Y Combinator wants to see if crowdsourcing can help it find worthwhile startups to join its next batch of Fellowship startups. The organization’s latest experiment relies on the Hacker News community for help in choosing at least two startups to participate in its early-stage startup program.

In a post on the startup community forum, Daniel Gackle explained that interested companies have until April 27 to submit their application through the “Apply HN” track. He advises that founders submit a post with a title starting with “Apply HN” and explain what their company does. From there, the Hacker News community will ask questions and offer their thoughts.

Those who want to cast their vote in favor or against a particular startup’s candidacy can respond within the Hacker News thread, but Gackle advises that members “be nice” in their feedback: “When interviewing startups, by all means be curious and probing — but only if you can also be nice. The word ‘nice’ originally meant ‘not knowing’. Then later it meant ‘precise and careful’. And now it means ‘kind and thoughtful’. Let’s put all those qualities together.”

Y Combinator will determine the “winners” based on the number of upvotes and also the quality of discussions taking place in the Hacker News thread: “Upvotes are the single most important factor but they’re too brittle to rely on exclusively; doing so would encourage the wrong kind of trying to game the system. So we’re going to gauge community interest both by upvotes and comments, and in case of doubt I’ll make the final call — or better, figure out a way to put the final call to the community.”

Gackle stresses that the “Apply HN” process is only an experiment and that it’s starting small. Admitted companies will be a part of the YC Fellowship, a program geared toward younger startups that may just need funds to get them to the next milestone. They receive $12,000 in grants from Y Combinator, but won’t be a part of the traditional startup program that the Silicon Valley firm operates.

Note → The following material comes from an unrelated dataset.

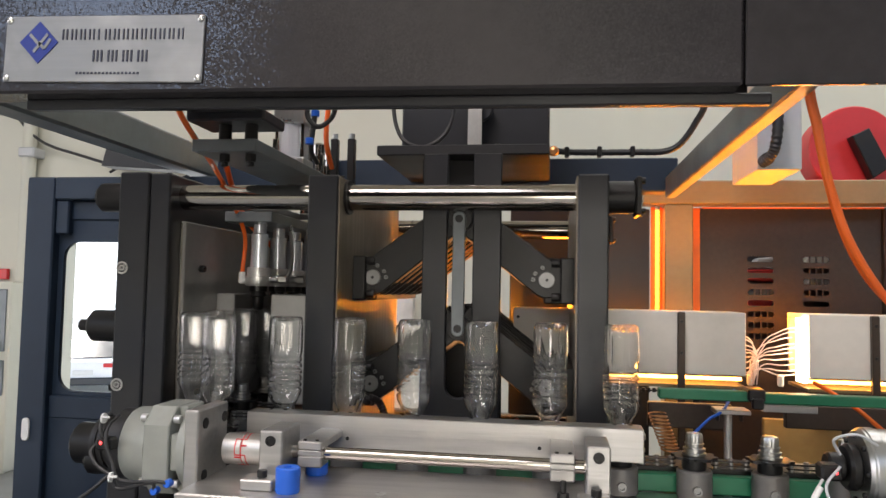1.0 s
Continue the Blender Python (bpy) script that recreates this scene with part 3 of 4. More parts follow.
for nm, pts, r in (("air_hose", [(-0.565, 1.05, 1.84), (-0.580, 1.12, 1.80), (-0.640, 1.36, 1.76), (-0.665, 1.5, 1.71), (-0.668, 1.58, 1.64), (-0.68, 1.6, 1.556)], 0.005),
                   ("air_hose", [(-0.60, 1.3, 1.88), (-0.66, 1.45, 1.79), (-0.69, 1.62, 1.69), (-0.665, 1.72, 1.63), (-0.64, 1.75, 1.60)], 0.006),
                   ("air_hose", [(-0.43, 1.45, 2.0), (-0.434, 1.44, 1.90), (-0.440, 1.45, 1.83), (-0.442, 1.5, 1.78)], 0.0055)):
    f = B()
    hose(f, pts, r)
    solo(nm, f, M_ORANGE, "orange pneumatic hose of the blowing station", "hose", "", "orange air hoses")
f = B()
hose(f, [(-0.402, 1.25, 1.87), (-0.412, 1.25, 1.835), (-0.392, 1.25, 1.812), (-0.368, 1.25, 1.825), (-0.36, 1.25, 1.85), (-0.37, 1.25, 1.88)], 0.0045)
solo("cable_loop", f, M_RUBBER, "black looped cable above the hanger plate", "cable")
f = B()
hose(f, [(-0.422, 1.33, 1.88), (-0.427, 1.33, 1.83), (-0.437, 1.35, 1.79), (-0.435, 1.38, 1.77)], 0.005)
solo("air_line_black", f, M_RUBBER, "black air line with a blue collar", "hose")
for z, x, r in ((1.850, -0.424, 0.008), (1.797, -0.434, 0.008)):
    f = B()
    cyl(f, (x, 1.33, 0), "z", r, z, z + 0.012, 14)
    solo("push_fitting", f, M_BLUEPLASTIC, "small blue push-in collar on a black line", "fitting", "", "blue push-in collars")
for x in (-0.498, -0.456):
    g = thing("guide_pin", "black upright guide pin with a pale tip", "pin", (x, 1.7, 1.77), "guide pins behind the clamp")
    f = B()
    box(f, -0.009, 0.009, -0.009, 0.009, 0, 0.115, 0.002)
    part("shank", f, M_BLACK, g)
    f = B()
    cyl(f, (0, 0, 0), "z", 0.007, 0.115, 0.128, 10)
    part("tip", f, M_STEEL, g)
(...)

The decision by Gackle to have Hacker News play a bigger role in the startups joining Y Combinator comes seven months after Y Combinator president Sam Altman decided to spin the community forum out to ensure that it has “full editorial independence.” At the time, Altman said:

Everyone at YC knows that it’s vital for HN to have full editorial independence, and we have absolute trust in Dan’s decision-making in product, engineering, and moderation. Dan will report directly to me, though I don’t plan to be very involved — other than as an enthusiastic user (who would, however, prefer that it be easier to read on a phone) and someone who’s always happy to bounce around ideas. We’re also setting it up so that Dan will have the option of reporting directly to the YC Board of Overseers instead if he ever decides to.

Y Combinator hasn’t said how many startups it’ll fund through Hacker News, only that at a minimum it’ll be two.